** start **
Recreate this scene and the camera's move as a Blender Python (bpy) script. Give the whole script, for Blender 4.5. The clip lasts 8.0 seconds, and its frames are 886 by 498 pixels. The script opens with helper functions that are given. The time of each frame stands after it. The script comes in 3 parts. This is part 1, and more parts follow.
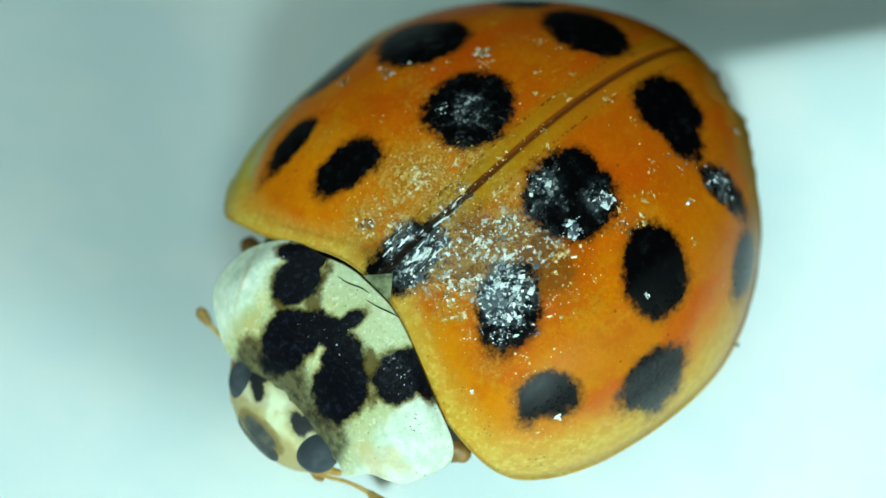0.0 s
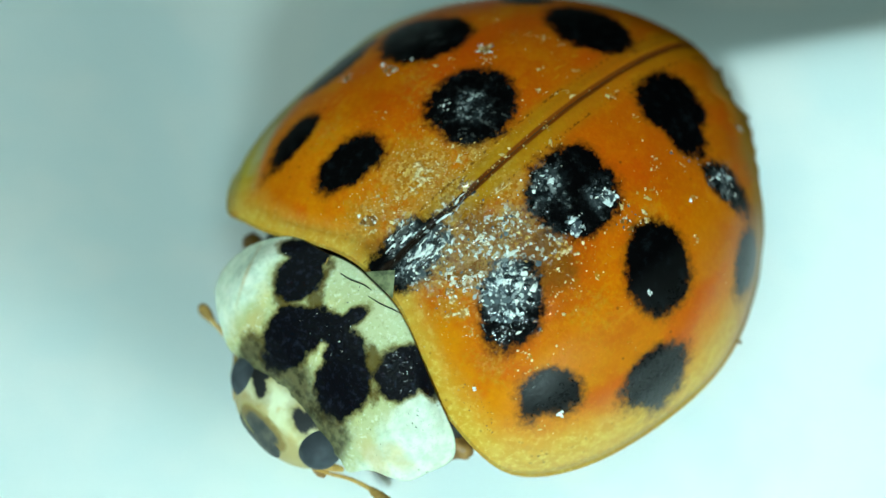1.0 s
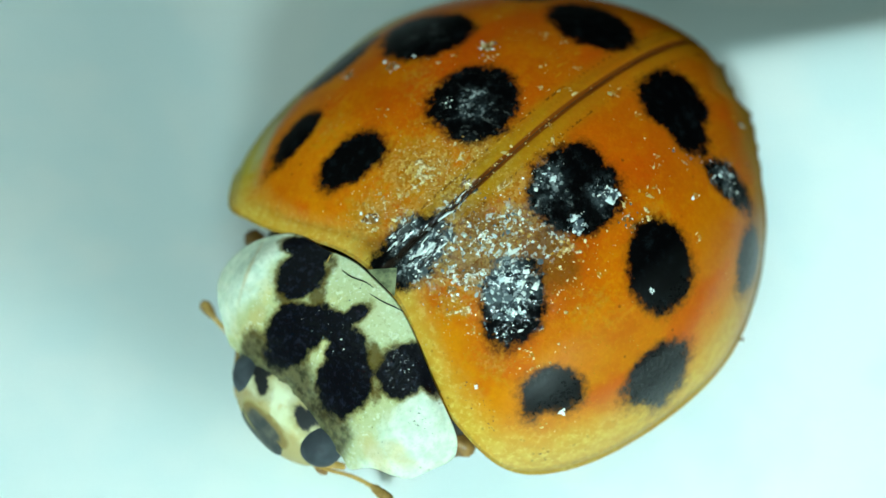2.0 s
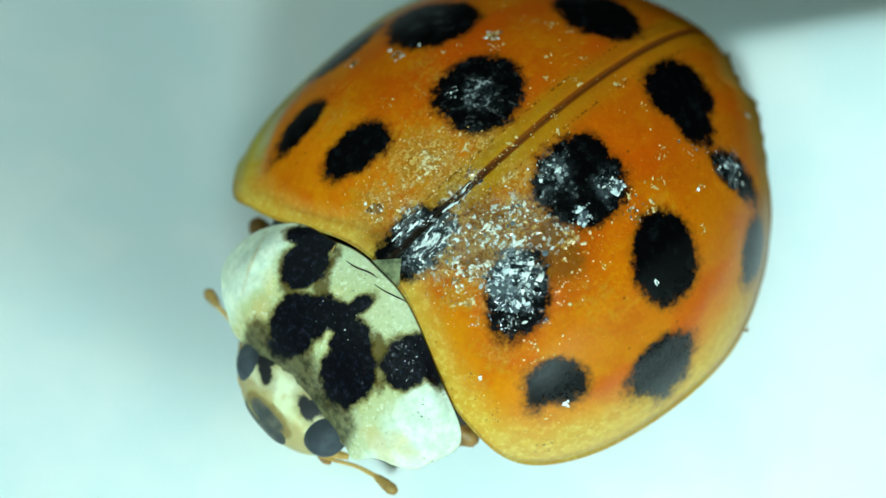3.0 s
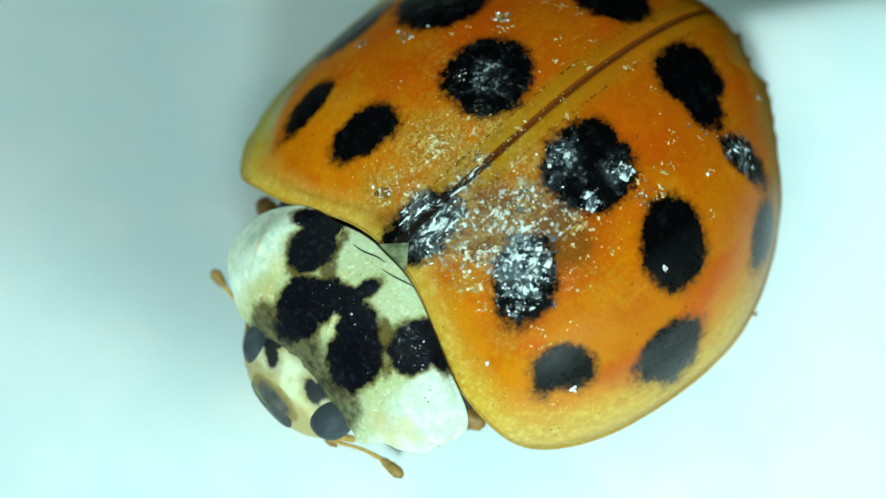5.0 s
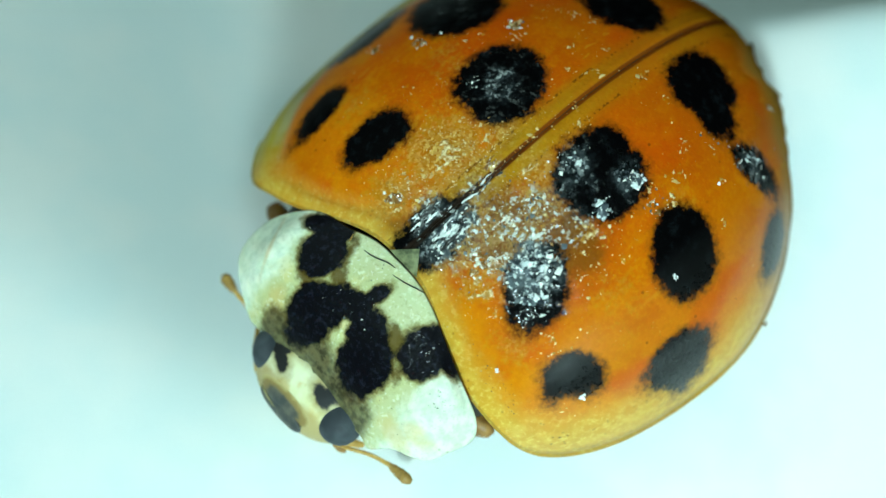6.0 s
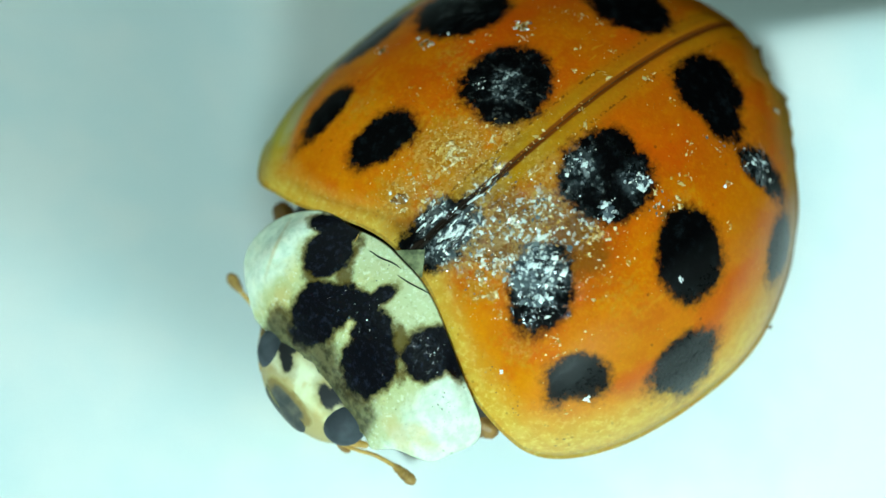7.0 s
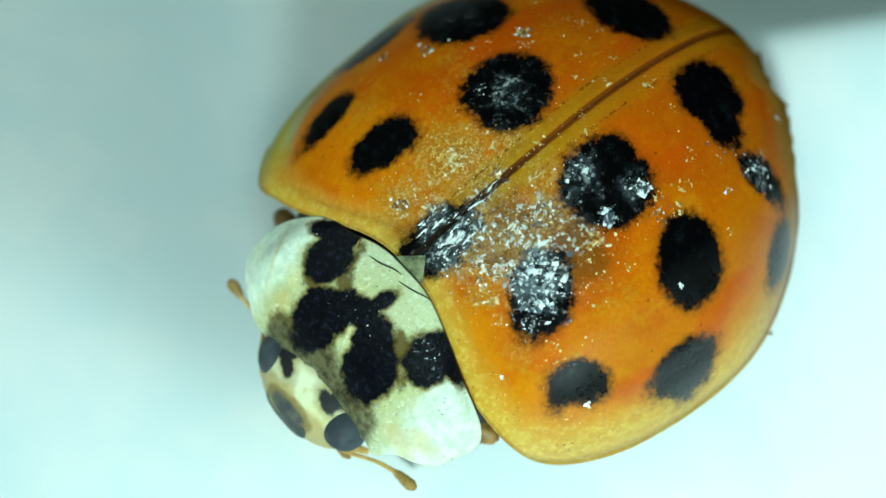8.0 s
** end **
Your instructions:
Without including any pictures, print all of the material exactly as given.

Result of the task:
Recreate this scene and the camera's move as a Blender Python (bpy) script. Give the whole script, for Blender 4.5. The clip lasts 8.0 seconds, and its frames are 886 by 498 pixels. The script opens with helper functions that are given. The time of each frame stands after it. The script comes in 3 parts. This is part 1, and more parts follow.
0.0 s
1.0 s
2.0 s
3.0 s
5.0 s
6.0 s
7.0 s
8.0 s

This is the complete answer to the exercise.